Animation scripts:
____________
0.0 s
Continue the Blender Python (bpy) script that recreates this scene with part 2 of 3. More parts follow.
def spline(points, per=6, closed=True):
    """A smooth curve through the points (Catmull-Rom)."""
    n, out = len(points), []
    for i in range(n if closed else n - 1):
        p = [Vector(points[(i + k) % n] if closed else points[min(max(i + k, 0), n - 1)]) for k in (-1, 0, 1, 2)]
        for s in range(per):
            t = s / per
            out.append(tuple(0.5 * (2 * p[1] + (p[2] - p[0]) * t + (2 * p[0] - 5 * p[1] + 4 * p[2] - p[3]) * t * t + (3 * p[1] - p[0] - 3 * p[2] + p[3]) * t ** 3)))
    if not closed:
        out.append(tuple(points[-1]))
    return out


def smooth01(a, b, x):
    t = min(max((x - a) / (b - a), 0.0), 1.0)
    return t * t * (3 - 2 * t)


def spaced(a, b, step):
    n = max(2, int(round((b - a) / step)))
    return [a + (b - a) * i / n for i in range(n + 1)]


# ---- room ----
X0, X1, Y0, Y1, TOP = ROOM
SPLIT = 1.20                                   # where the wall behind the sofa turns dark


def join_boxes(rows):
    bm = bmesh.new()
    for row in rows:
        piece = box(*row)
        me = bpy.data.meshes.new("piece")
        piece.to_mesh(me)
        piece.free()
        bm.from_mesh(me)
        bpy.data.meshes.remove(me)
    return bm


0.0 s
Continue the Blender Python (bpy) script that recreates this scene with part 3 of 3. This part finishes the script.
____________
• TASK INSTRUCTIONS: Within the material above, transcribe exactly the lines that run from the line holding "More parts follow." through the line holding "return t * t * (3 - 2 * t)".

• TASK SOLUTION:
Continue the Blender Python (bpy) script that recreates this scene with part 2 of 3. More parts follow.
def spline(points, per=6, closed=True):
    """A smooth curve through the points (Catmull-Rom)."""
    n, out = len(points), []
    for i in range(n if closed else n - 1):
        p = [Vector(points[(i + k) % n] if closed else points[min(max(i + k, 0), n - 1)]) for k in (-1, 0, 1, 2)]
        for s in range(per):
            t = s / per
            out.append(tuple(0.5 * (2 * p[1] + (p[2] - p[0]) * t + (2 * p[0] - 5 * p[1] + 4 * p[2] - p[3]) * t * t + (3 * p[1] - p[0] - 3 * p[2] + p[3]) * t ** 3)))
    if not closed:
        out.append(tuple(points[-1]))
    return out


def smooth01(a, b, x):
    t = min(max((x - a) / (b - a), 0.0), 1.0)
    return t * t * (3 - 2 * t)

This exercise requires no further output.